Thanks for reading, looking forward to your advice!

The memory requirements have not changed. When we moved to future, it reports that warning unless you adjust the threshold using options().

It is difficult to tell why things might be moving slide, though. Can you tell us about your hardware and the data, and show the code that you are using? Otherwise, we’ll have no idea.

I/we have been using it for some time with various analyses and data sets and have not experienced what you have reported, so we are interested in knowing what more we should be testing.

Hi Max,
thanks for your reply! I must confess that I'm also kind of misusing GitHub as a forum, because you are actually the first person that replied to me on here. I created a GitHub issue on this problem in tune, where I also provide more information:

I figured out a workaround, where the problem doesn't occur when I'm copying my data into a new matrix object for some reason. So I guess the problem is not related to tidymodels, but to how future detects global dependencies? Please let me know if you need more information. It's sometimes difficult for me to provide a reprex, since the project where I'm encountering those issues is kind of specific, and it's challenging to boil it down to a minimal version.

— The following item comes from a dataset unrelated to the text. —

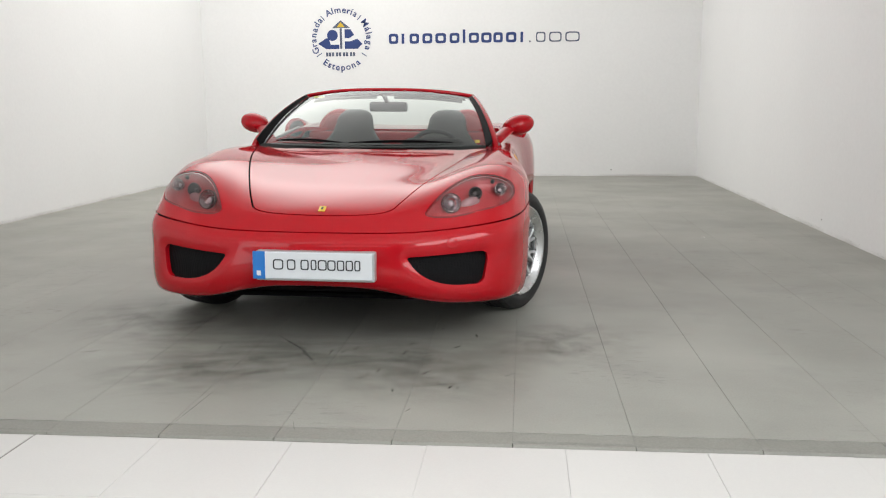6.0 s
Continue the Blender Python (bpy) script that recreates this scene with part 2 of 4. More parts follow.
def sweep(bm, pts, radius, n=10, flat=1.0, close=False):
    """A round bar along points; radius may be a list; flat squeezes it upright."""
    pts = [Vector(p) for p in pts]
    k = len(pts)
    rad = radius if isinstance(radius, (list, tuple)) else [radius] * k
    rings, side = [], None
    for i, p in enumerate(pts):
        a = pts[(i - 1) % k] if (close or i) else p
        b = pts[(i + 1) % k] if (close or i < k - 1) else p
        d = (b - a).normalized()
        if side is None:
            side = d.cross(Vector((0, 0, 1)))
            if side.length < 0.1:
                side = d.cross(Vector((0, 1, 0)))
        side = (side - d * side.dot(d)).normalized()
        up = side.cross(d)
        rings.append([bm.verts.new(p + rad[i] * (math.cos(t) * side + flat * math.sin(t) * up))
                      for t in (2 * math.pi * j / n for j in range(n))])
    for i in range(k if close else k - 1):
        r0, r1 = rings[i], rings[(i + 1) % k]
        for j in range(n):
            bm.faces.new((r0[j], r0[(j + 1) % n], r1[(j + 1) % n], r1[j]))
    if not close:
        bm.faces.new(rings[0][::-1])
        bm.faces.new(rings[-1])
    bmesh.ops.recalc_face_normals(bm, faces=bm.faces[:])
    return bm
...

I appreciate the issue and looking into the problem. Some of the values that you are finding are highly inflates since it is including anything in your global environment at the time that you ran the code.

The limit that we have been hitting is related to system files, including things in packages attached by future. It doesn't include data or anything that we would pass to the functions being parallelized. This is variable for tidymodels; if you fit a model using package foo and foo requires a lot of memory, that is part of the cost of using foo.

I've made a pull request for changing the limit when tune is loaded. You can still moving it down or up but, based on my usage for the last year, the new limit should cover the dependencies that we use.